Compassionate Care is also available to provide free equipment loans, (hospital and lift beds, bed rails, wheelchairs, walkers and canes) etc. and to advocate for patients as they navigate the healthcare system.
“Anything that we can provide to keep people living in their own home or with their families, even as their illness progresses, we try to do. And the best way to do that is to work with other agencies and services in communities. We don’t want to duplicate what anyone else is doing,” Matt Walker said, in an interview in Sharbot Lake this week.

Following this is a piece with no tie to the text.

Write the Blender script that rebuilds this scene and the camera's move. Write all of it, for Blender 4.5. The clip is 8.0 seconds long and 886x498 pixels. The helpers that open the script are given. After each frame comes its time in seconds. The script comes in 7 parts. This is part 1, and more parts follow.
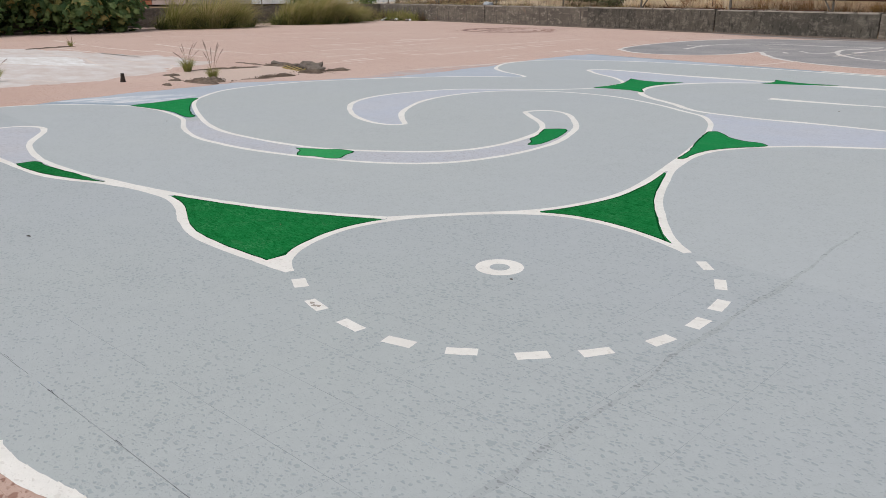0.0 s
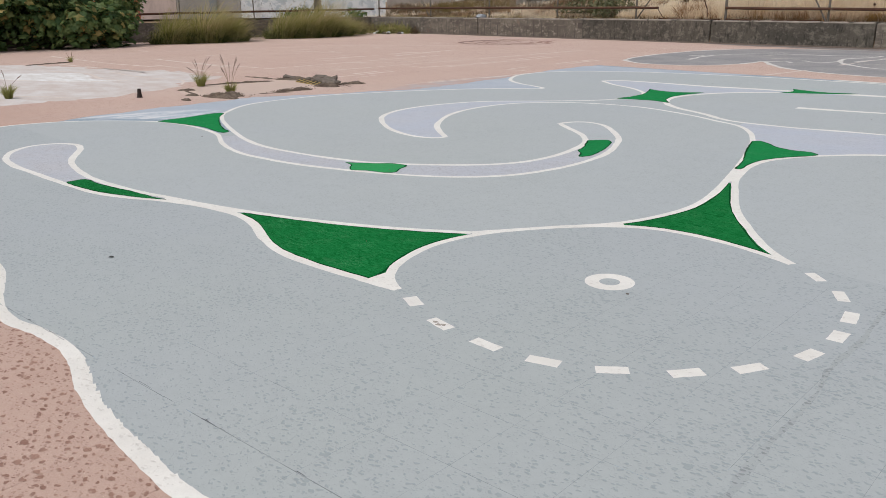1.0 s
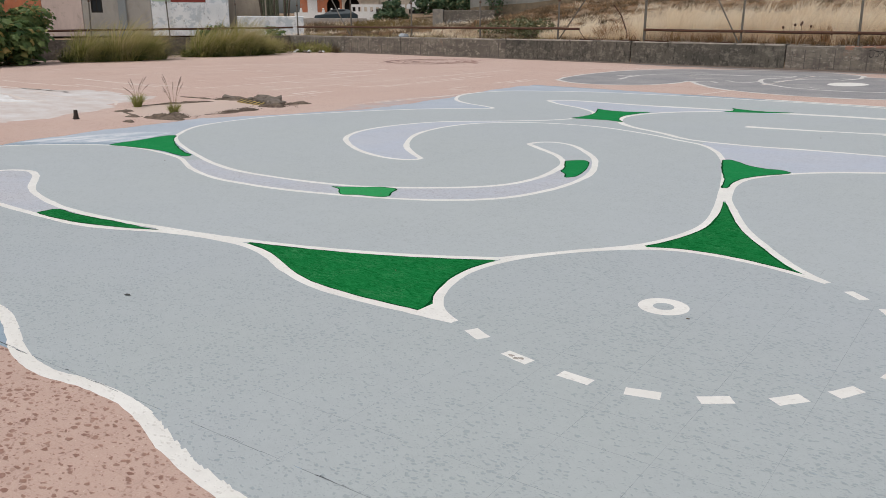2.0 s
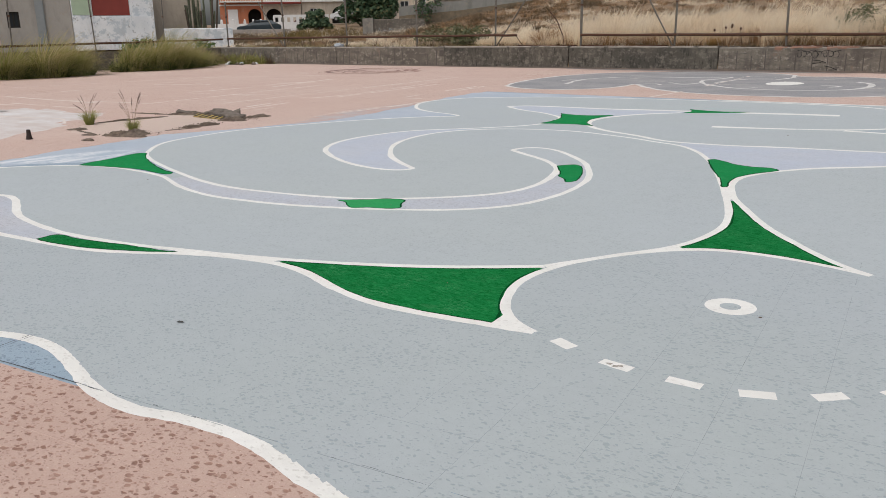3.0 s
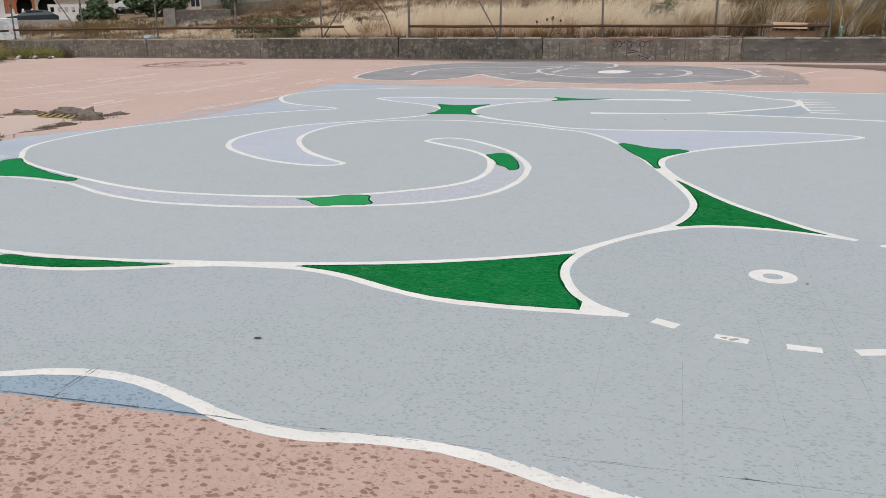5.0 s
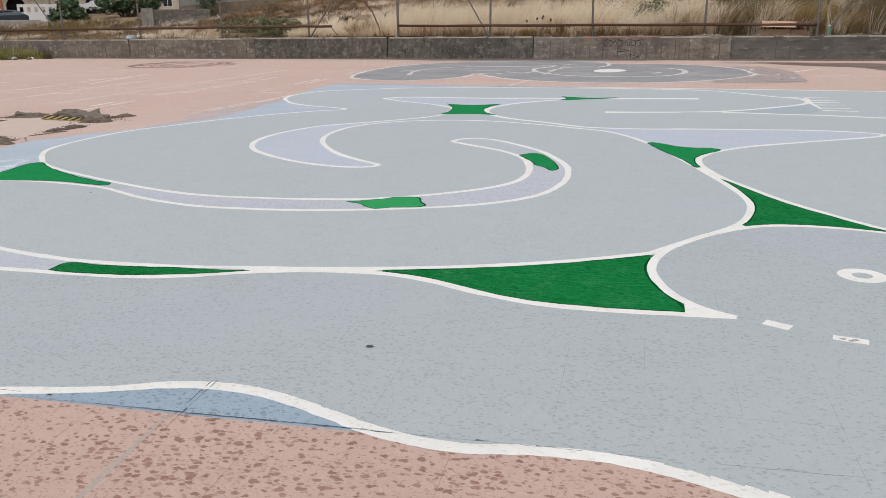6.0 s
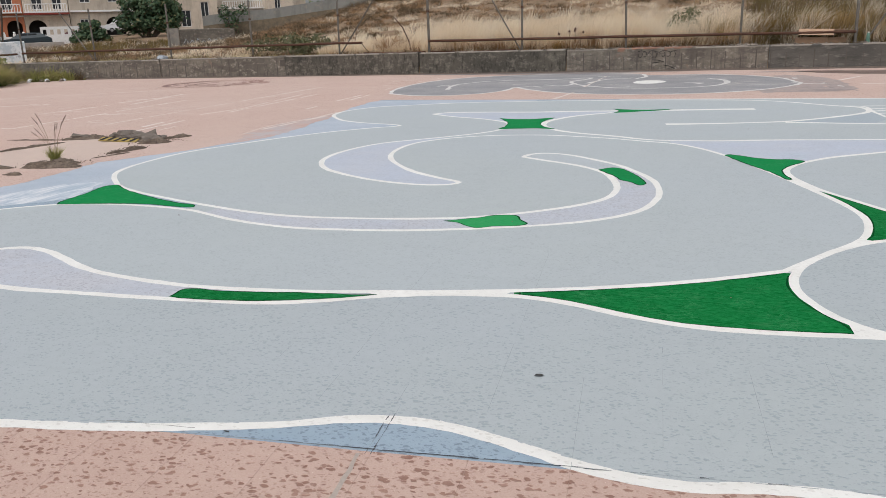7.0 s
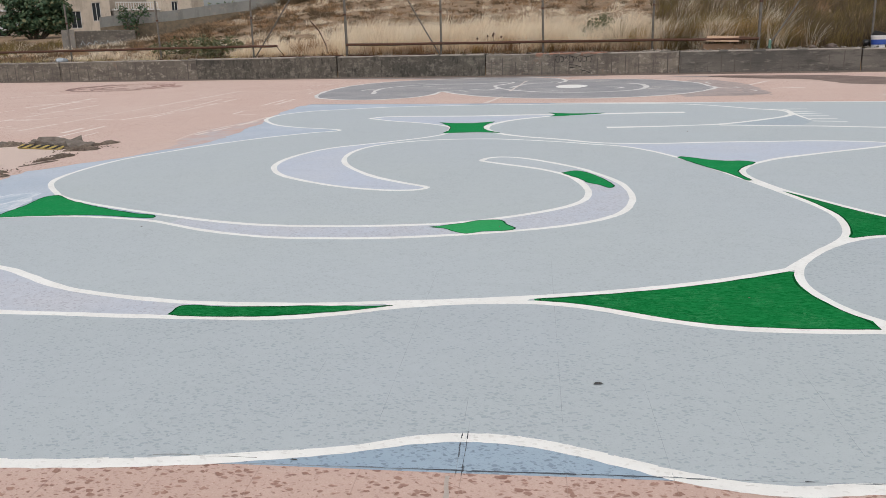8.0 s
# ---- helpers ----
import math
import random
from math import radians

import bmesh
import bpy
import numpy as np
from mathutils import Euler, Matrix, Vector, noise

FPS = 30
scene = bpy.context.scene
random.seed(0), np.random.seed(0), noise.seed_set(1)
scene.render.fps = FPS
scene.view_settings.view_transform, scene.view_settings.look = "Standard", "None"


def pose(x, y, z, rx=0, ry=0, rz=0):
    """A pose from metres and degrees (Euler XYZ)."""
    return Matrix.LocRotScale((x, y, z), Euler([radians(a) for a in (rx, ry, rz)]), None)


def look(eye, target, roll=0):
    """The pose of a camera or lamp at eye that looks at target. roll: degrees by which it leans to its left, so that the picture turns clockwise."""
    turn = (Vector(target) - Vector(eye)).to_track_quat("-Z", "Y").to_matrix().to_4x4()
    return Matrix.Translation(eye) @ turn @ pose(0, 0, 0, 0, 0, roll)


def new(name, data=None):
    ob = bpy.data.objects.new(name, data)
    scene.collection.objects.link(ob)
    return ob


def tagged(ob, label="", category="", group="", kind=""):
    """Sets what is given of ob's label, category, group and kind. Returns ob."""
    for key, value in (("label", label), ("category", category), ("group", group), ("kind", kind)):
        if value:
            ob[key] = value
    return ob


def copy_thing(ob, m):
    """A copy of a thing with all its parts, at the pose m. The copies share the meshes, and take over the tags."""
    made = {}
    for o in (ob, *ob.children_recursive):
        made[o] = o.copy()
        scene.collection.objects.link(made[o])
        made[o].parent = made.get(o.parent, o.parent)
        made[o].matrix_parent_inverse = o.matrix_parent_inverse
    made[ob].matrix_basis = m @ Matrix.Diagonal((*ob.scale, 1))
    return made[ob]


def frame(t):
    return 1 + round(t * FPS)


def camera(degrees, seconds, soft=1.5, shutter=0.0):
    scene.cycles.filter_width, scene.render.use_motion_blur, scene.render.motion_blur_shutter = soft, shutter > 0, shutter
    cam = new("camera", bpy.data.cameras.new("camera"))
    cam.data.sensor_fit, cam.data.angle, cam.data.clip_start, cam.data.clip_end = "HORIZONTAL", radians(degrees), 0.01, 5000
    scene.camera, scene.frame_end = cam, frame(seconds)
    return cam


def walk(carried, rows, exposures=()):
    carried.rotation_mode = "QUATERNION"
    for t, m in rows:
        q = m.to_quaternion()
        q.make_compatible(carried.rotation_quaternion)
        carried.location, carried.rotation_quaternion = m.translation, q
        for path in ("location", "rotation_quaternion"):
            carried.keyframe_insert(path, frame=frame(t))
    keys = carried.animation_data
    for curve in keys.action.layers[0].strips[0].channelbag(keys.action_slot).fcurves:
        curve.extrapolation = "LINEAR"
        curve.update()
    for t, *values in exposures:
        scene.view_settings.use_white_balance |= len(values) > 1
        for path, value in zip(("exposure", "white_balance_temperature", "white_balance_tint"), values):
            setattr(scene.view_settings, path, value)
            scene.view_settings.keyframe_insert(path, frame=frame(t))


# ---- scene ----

He works with agencies such as Land O’Lakes and Rural Frontenac Community Services who provide Community Support Services in the same region as he covers.
As part of this work, Walker has been making presentations to councils about his services, and this week he appeared before the Central Frontenac Council. Since his territory basically covers the highway 7 corridor, he was joined in Central Frontenac by Sandy Whaley from Southern Frontenac Community Services (SFCS). She oversees Visiting Hospice and Bereavement Services for SFCS, a similar program to Compassionate Care, for people living in South Frontenac and the southern part of Central Frontenac.
“We have a very good working relationship with Sandy and Southern Frontenac Community Services, and since both of our programs are based on volunteers, we make sure that everyone is covered,” he said.
Walker has been working at Compassionate Care for a year, and has learned a fair bit about the communities in Addington Highlands and North and Central Frontenac.
“People are very connected to their local communities and townships in both North Frontenac and Addington Highlands. They care for their neighbours. Keeping them in the community, with support, even when they are getting frail, is worth the effort.”